Une transaction bien peu « morale »
Ces paroles de consécration ne peuvent être entendues ni au sens psychologique, ni au sens moral. À la manière d'un baptême, elles tranchent un conflit – titre du chapitre : « L'évêque travaille » - entre, d'une part, les forces d'obscurcissement de l'âme – l'esprit de perdition, le mal – et, d'autre part, le bien, Dieu. Rien en tout cas qui ait à voir avec un contrat qui formaliserait la relation juridique entre deux partenaires liés par des intérêts communs, ni non plus avec la profession de foi du renonçant qui prononce librement ses vœux et s'engage à jamais à pratiquer l'ascèse et la vertu. Etonnante allusion, au contraire, et mensongère, à une promesse, à une parole qui n'a jamais été donnée par Jean Valjean de consacrer les objets volés et son existence tout entière à l'honnêteté et au bien.
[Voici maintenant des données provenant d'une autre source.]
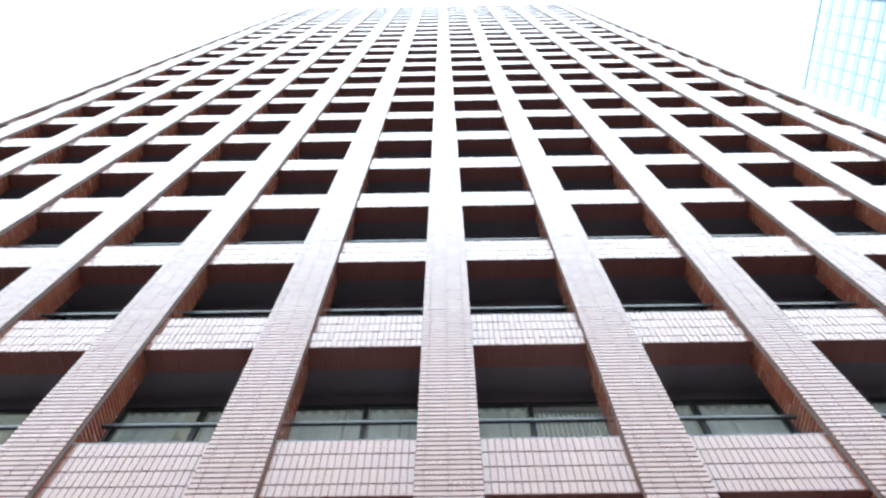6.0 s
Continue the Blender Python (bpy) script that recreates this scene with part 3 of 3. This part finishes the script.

Il y a là quelque chose de proprement insensé qui saisit Valjean comme une violence radicale, différente certes, mais plus puissante que toutes celles qu'il avait subies jusqu'alors - « Il sentait indistinctement que le pardon de ce prêtre était le plus grand assaut et la plus formidable attaque dont il eût encore été ébranlé » - que le narrateur résume, plus loin, dans un puissant oxymore : « Au sortir de cette chose difforme et noire, qu'on appelle le bagne, l'évêque lui avait fait mal à l'âme, comme une clarté trop vive lui eût fait mal aux yeux en sortant des ténèbres ». La bonté du geste ne suffit à dire ce qui ici se donne à voir et qui arrache et qui effraie presque. La bonté ouvre à l'au-delà d'une présence qui se manifeste en elle, le bien dans son autorité impitoyable et son aveuglante souveraineté. Voudrais-je rendre perceptible le traumatisme de la vision noétique du Bien dans l'allégorie de la caverne, ce sont ces pages des Misérables qui me serviraient de guide. Cette perception traumatique, en cela qu'elle transforme à l'instant même l'être qui l'éprouve, a toutes les allures d'une expérience de mort imminente. Je plaisante à peine.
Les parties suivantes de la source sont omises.